* [To be done] All of the lines below are to be transcribed faithfully, with pictures excluded from the copy.
====== Information provided ======
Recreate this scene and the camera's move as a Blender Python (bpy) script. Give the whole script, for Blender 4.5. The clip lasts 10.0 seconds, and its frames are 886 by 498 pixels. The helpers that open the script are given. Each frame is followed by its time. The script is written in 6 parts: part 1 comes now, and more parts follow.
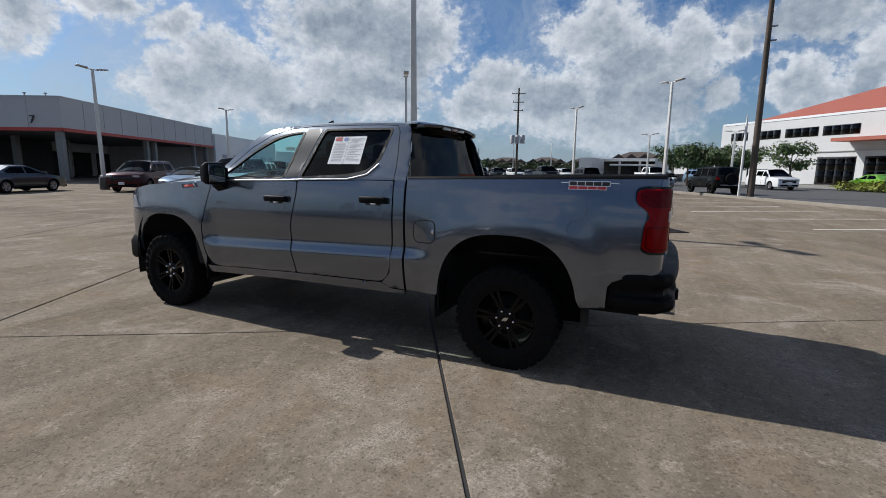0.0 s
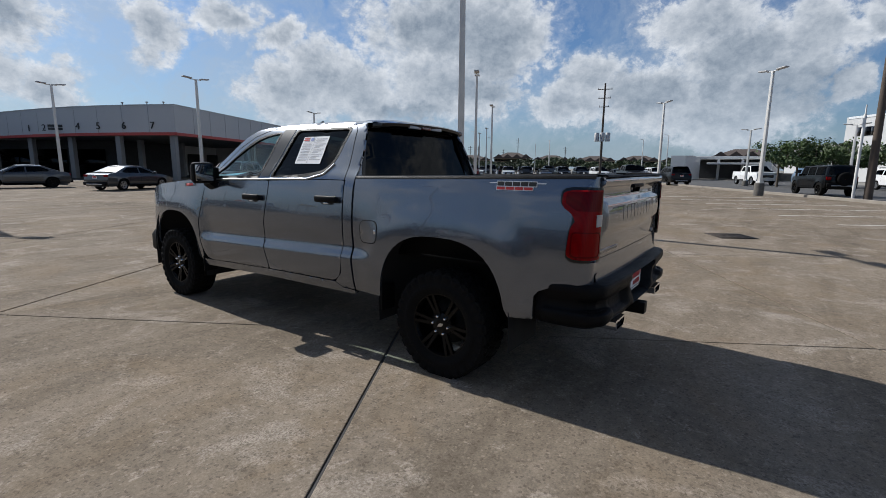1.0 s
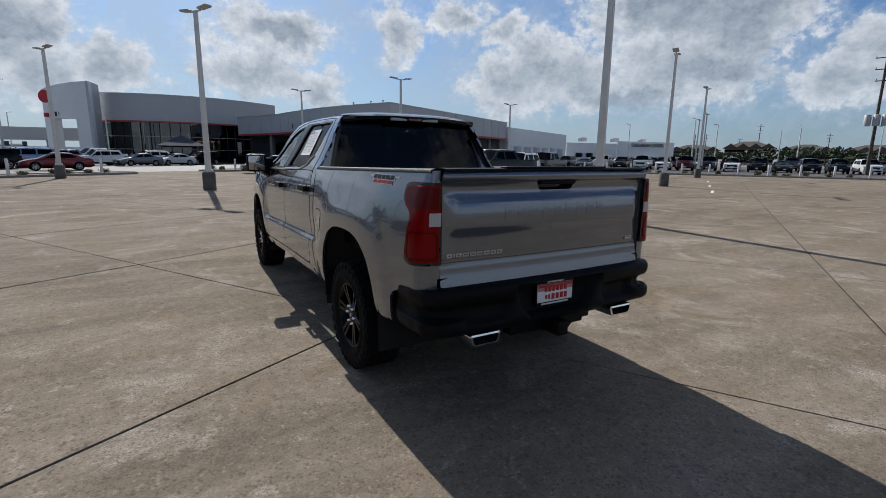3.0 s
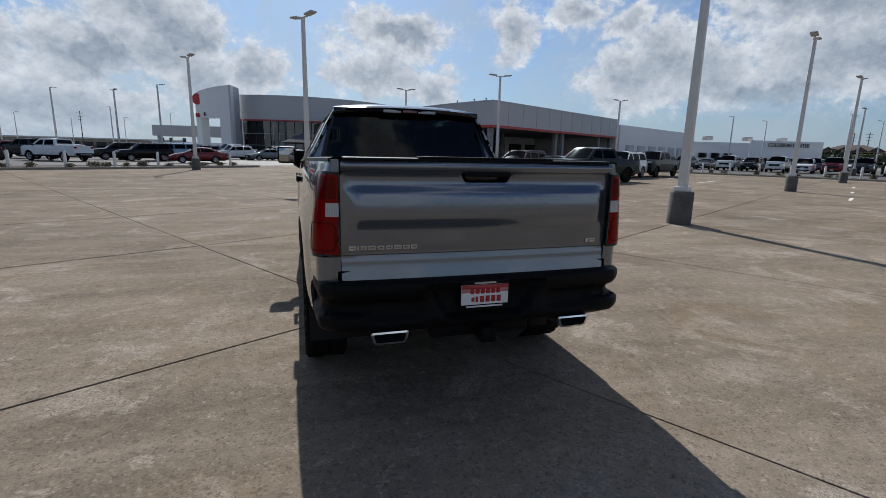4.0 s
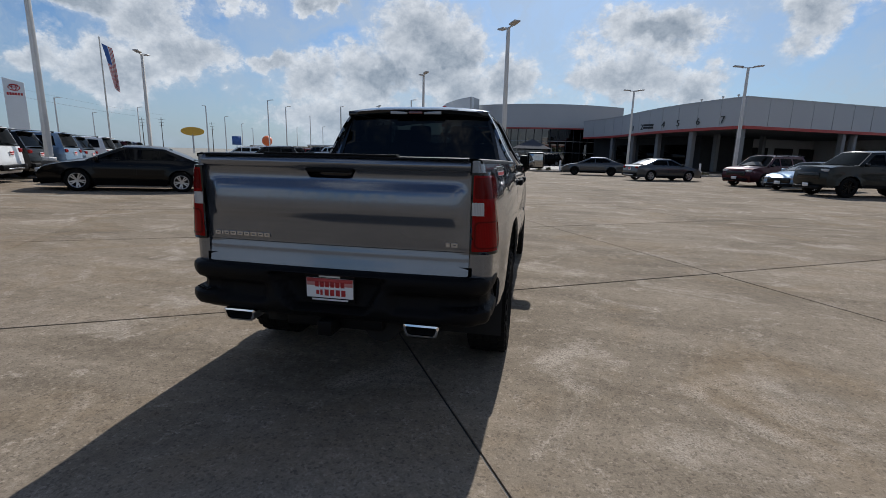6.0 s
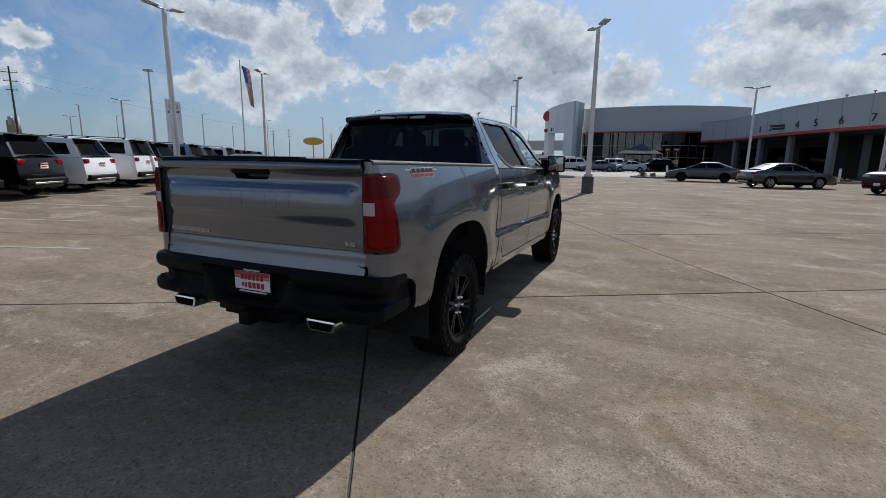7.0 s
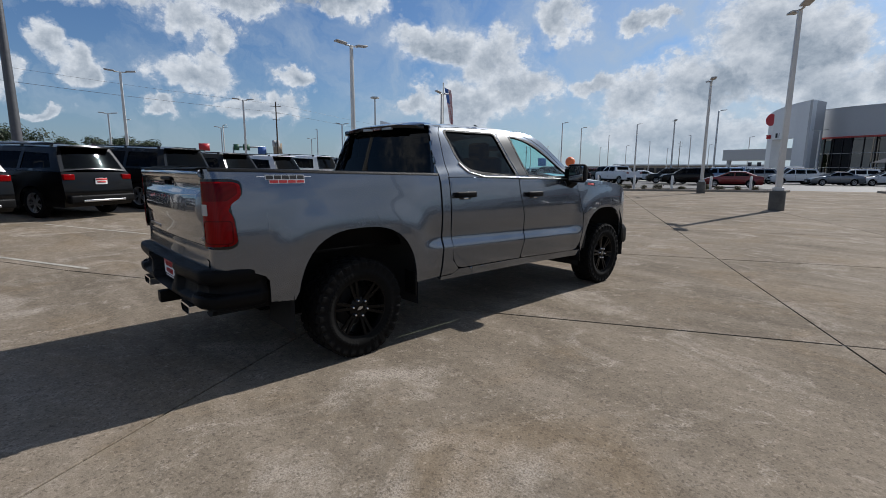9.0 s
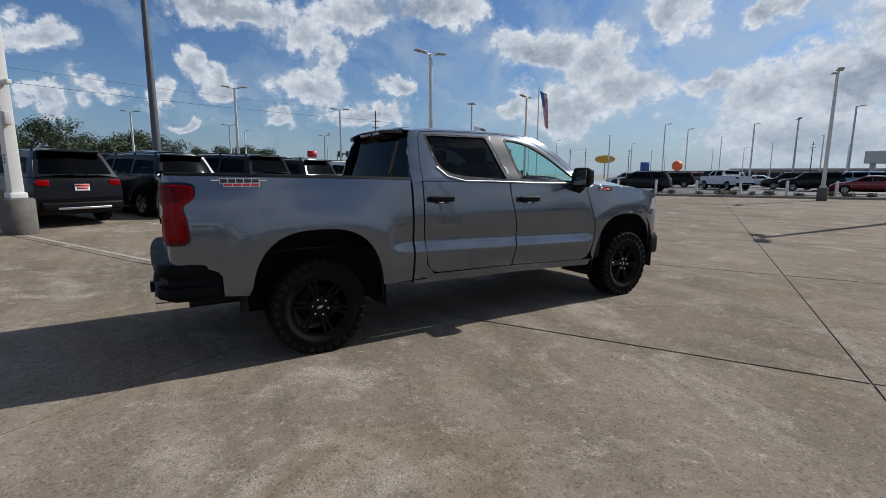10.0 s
======
* [Finished task]
Recreate this scene and the camera's move as a Blender Python (bpy) script. Give the whole script, for Blender 4.5. The clip lasts 10.0 seconds, and its frames are 886 by 498 pixels. The helpers that open the script are given. Each frame is followed by its time. The script is written in 6 parts: part 1 comes now, and more parts follow.
0.0 s
1.0 s
3.0 s
4.0 s
6.0 s
7.0 s
9.0 s
10.0 s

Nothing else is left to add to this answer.